In light of that you might be best off with one of the Intel Core Ultra 5s.
So what you’re saying not only is it poorly supported, but it’s still not as good?
Because it’s bad… They are going to need to do more than a half assed barely passable transcoder for anyone to care again. People didn’t give up on them because “…no serious content creator will ever consider a Radeon card anymore.” They gave up on them because what they offered didn’t work and wasn’t supported, because it was wholly inferior.
Don’t be a brainless fanboy. It’s not the customer’s fault that AMD didn’t put any effort into having a product that could compete in even a best case scenario.
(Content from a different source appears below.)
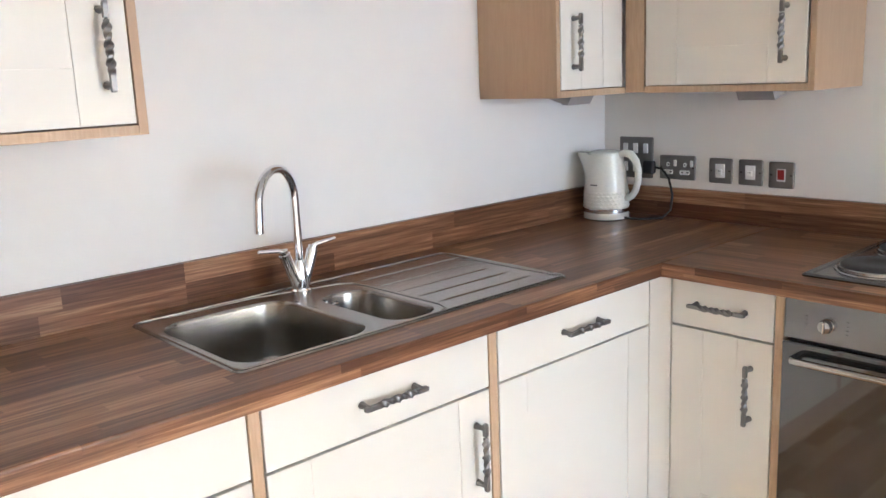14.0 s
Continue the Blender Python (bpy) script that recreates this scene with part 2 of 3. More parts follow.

What I’ve wanted for years, and would gladly buy several of, is a tiny half height, single slot transcoding focused GPU with no obnoxious thread limits like NVENC has. If AMD made one that kicked ass then they would easily sell quite a few and could copy paste the silicon to their high end GPUs.
And yet, it is the customer that will pay $2.5k for entry level GPUs, if AMD goes away. AMD simply does not have the resources to fight the big fight anymore.
If RDNA4 does not sell, AMD will be forced to give up the GPU market. Perhaps this is the way things need to be. But it is a sad day when that happens.
If they want to compete then they need to make something worth buying. I was one of the idiots that bought their FX9590 and there was objectively nothing good about that CPU.
AMD won’t go away, they just need to get their shit together.
This is not a customers not seeing the value problem, its a product not having the value problem. What AMD made isn’t worth buying for many people. As soon as they make something that is a better deal it will sell.
And this is irrelevant to the original thread and should stop. We can make a GPU mud fight thread for that.
What else are you looking at requirements wise? Did you have other stuff mostly picked out apart from the CPU or are you still more early in the planning phase?